* Source excerpt:
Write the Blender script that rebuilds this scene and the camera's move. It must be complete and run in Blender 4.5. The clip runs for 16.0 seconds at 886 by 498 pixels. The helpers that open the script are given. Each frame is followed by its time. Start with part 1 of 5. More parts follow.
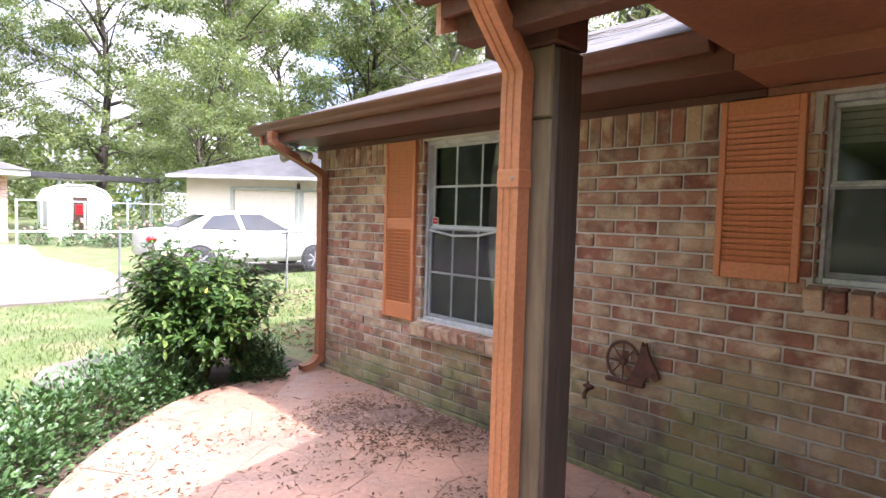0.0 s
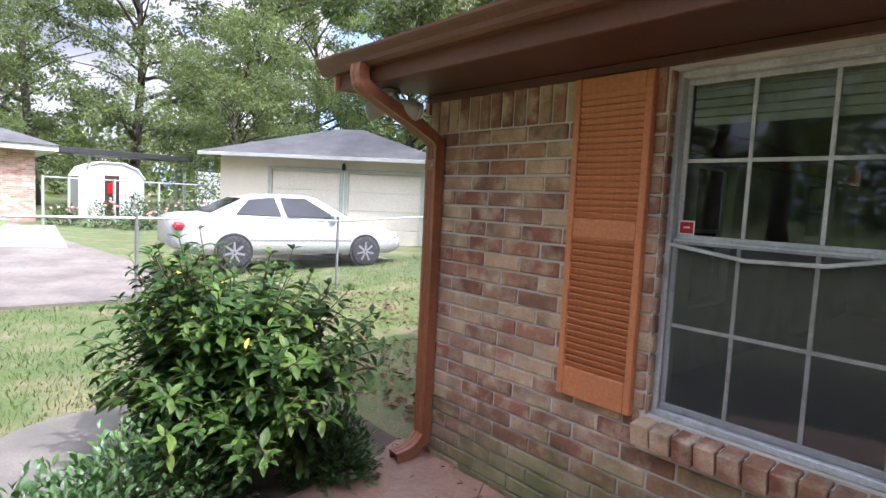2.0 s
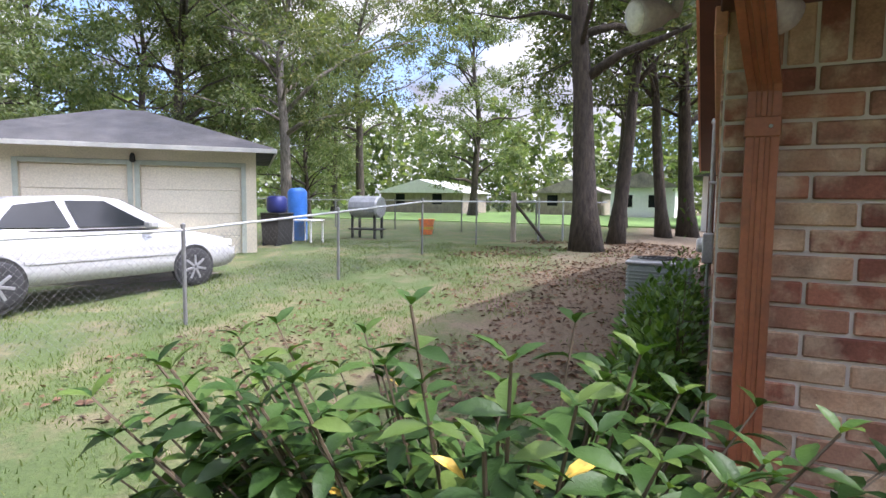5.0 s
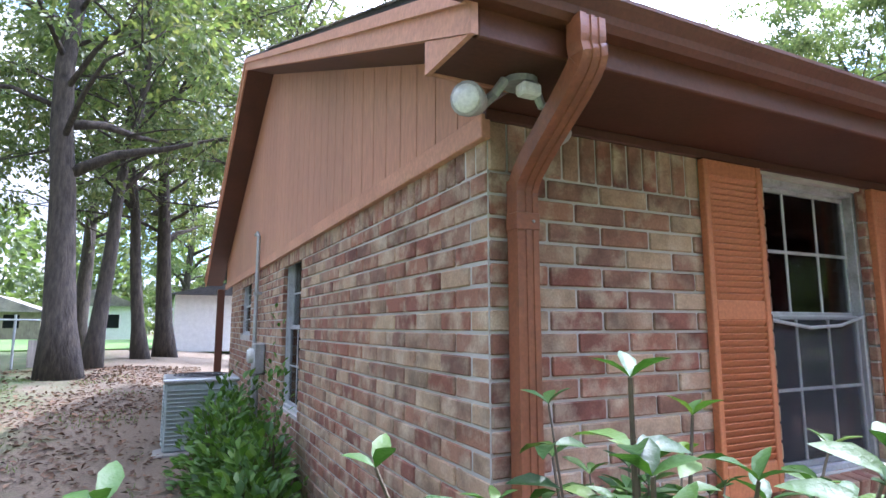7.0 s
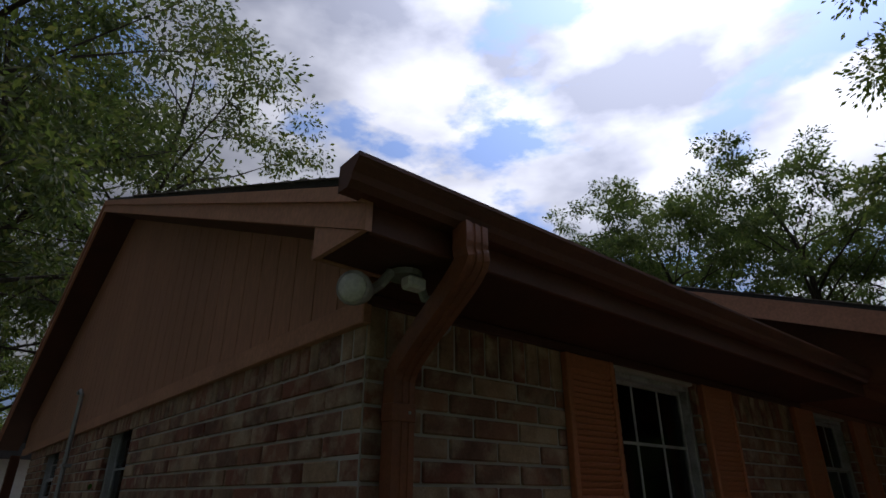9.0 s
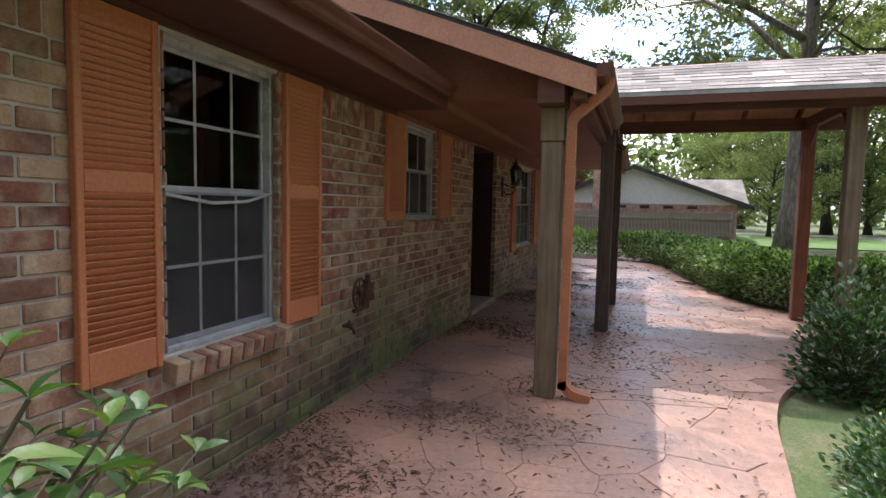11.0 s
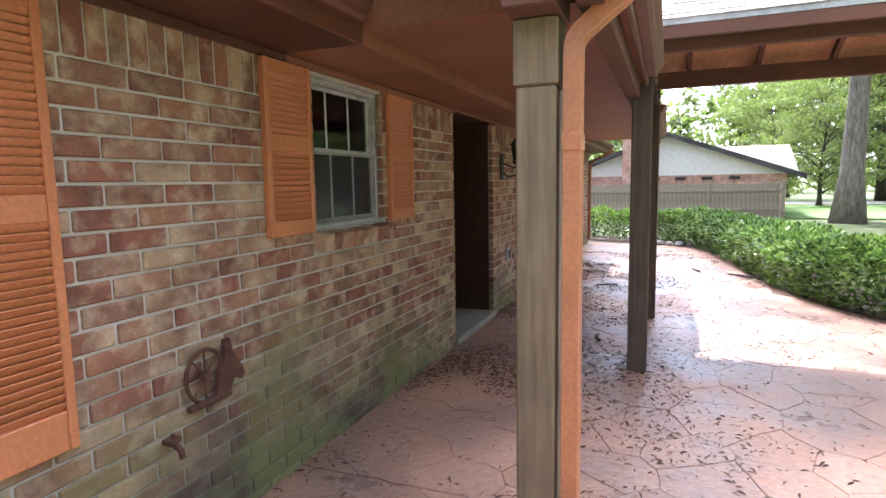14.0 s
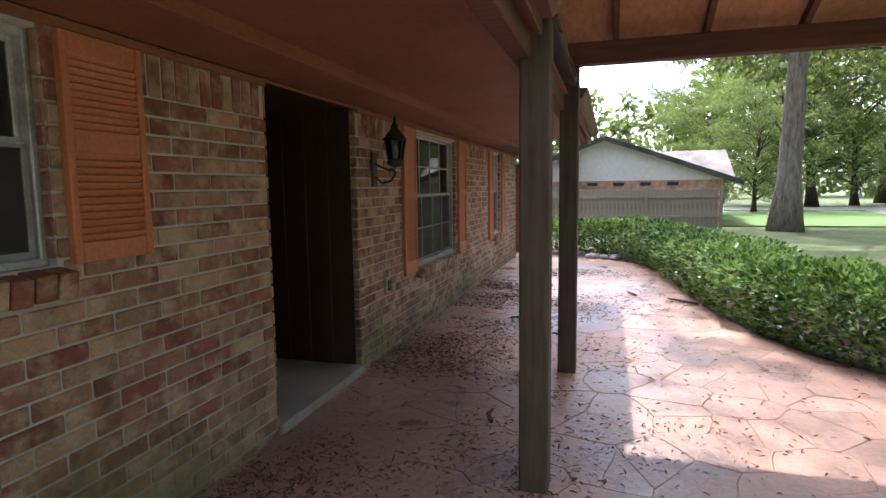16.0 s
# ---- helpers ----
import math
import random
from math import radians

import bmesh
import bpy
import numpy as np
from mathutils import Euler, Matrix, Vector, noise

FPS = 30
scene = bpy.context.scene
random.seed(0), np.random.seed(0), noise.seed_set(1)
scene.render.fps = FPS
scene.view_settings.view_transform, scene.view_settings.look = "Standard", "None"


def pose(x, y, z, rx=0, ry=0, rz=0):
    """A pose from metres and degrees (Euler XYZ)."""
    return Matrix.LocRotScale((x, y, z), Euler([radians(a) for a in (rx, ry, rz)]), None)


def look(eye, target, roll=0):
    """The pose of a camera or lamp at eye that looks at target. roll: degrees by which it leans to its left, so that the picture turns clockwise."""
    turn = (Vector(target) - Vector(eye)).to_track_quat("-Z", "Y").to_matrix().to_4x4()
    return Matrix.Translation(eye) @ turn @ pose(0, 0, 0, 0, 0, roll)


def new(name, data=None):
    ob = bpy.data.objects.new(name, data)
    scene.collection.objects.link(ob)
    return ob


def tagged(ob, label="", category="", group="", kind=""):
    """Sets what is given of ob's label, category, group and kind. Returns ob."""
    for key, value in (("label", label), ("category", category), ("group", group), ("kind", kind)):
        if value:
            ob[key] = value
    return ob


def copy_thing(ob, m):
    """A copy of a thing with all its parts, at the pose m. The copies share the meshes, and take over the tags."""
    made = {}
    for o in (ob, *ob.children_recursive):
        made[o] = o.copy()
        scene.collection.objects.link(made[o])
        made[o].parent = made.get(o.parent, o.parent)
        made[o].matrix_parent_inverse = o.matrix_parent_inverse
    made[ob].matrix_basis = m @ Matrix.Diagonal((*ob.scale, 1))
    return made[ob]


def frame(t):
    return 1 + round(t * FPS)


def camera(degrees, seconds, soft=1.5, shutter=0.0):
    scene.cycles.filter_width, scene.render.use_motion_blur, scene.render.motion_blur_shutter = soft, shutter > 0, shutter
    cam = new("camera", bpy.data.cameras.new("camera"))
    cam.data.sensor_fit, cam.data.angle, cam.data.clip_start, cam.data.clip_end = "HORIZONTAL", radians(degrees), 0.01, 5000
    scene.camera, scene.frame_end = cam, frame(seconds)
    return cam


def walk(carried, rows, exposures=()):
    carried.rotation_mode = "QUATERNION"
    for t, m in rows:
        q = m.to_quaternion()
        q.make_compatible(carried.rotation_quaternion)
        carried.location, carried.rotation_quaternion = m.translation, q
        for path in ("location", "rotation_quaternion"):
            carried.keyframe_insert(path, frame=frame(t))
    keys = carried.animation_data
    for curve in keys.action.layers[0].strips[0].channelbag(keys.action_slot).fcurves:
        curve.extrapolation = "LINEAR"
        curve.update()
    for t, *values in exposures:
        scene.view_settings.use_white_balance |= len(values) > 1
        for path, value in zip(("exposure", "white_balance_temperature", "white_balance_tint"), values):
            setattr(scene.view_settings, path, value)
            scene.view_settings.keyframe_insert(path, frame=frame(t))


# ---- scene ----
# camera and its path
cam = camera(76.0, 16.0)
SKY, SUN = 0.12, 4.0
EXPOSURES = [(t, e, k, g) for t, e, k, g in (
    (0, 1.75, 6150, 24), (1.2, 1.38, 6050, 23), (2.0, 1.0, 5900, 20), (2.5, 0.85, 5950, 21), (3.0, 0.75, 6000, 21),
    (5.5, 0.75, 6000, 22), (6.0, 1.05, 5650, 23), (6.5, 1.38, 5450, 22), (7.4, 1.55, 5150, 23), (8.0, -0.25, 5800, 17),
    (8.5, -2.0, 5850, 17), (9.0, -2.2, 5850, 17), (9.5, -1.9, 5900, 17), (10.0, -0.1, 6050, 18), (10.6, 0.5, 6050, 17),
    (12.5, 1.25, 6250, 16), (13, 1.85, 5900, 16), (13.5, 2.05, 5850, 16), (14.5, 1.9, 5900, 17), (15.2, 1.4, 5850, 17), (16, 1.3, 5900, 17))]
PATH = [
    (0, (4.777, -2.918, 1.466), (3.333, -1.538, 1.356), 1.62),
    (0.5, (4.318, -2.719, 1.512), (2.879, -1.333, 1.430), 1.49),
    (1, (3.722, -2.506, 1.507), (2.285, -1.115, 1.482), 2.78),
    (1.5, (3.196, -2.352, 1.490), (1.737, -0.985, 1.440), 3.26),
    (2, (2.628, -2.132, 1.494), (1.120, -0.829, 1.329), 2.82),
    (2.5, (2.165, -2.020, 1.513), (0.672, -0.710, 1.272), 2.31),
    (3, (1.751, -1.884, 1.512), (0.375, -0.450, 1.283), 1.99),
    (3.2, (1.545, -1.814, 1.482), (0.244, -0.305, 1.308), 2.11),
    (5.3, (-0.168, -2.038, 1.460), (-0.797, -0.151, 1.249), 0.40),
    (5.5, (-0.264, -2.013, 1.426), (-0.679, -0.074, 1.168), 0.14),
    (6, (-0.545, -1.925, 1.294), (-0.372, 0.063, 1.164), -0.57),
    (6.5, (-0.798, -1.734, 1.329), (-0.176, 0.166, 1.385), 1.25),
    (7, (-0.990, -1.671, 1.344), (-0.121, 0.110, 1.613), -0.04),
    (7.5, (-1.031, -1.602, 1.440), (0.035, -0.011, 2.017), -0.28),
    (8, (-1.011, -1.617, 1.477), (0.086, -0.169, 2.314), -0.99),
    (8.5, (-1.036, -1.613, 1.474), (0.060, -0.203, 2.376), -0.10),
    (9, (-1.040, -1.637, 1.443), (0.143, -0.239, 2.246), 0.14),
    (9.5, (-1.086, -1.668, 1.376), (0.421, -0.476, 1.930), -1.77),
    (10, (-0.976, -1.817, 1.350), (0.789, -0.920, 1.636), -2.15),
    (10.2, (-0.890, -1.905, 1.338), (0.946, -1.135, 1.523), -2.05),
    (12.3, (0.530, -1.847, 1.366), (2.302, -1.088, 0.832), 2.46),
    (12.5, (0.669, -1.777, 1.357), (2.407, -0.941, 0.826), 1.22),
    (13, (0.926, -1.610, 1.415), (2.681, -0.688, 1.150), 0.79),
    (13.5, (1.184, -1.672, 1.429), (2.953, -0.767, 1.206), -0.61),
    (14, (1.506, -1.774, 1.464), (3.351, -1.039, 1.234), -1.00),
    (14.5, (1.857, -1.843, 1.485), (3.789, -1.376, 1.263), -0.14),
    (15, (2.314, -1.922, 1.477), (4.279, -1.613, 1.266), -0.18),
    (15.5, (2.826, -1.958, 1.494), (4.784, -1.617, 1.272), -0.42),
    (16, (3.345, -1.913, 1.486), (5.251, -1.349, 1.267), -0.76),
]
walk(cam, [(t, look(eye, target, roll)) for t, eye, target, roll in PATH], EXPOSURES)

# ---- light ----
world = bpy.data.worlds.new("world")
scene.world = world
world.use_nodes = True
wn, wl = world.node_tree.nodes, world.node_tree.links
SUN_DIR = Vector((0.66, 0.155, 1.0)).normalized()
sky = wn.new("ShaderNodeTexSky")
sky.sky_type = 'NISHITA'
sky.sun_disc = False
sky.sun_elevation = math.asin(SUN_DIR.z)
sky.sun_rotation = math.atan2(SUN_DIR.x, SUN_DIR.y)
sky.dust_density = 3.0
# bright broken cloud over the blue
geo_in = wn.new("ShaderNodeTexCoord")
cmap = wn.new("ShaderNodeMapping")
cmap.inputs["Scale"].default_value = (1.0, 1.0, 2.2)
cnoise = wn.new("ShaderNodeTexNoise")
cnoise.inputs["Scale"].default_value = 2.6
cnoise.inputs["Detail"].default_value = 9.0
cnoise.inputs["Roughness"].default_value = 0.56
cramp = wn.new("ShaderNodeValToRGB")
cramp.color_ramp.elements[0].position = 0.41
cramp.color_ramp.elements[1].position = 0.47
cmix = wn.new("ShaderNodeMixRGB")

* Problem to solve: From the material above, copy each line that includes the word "frame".

* The answer:
Write the Blender script that rebuilds this scene and the camera's move. It must be complete and run in Blender 4.5. The clip runs for 16.0 seconds at 886 by 498 pixels. The helpers that open the script are given. Each frame is followed by its time. Start with part 1 of 5. More parts follow.
def frame(t):
    scene.camera, scene.frame_end = cam, frame(seconds)
            carried.keyframe_insert(path, frame=frame(t))
            scene.view_settings.keyframe_insert(path, frame=frame(t))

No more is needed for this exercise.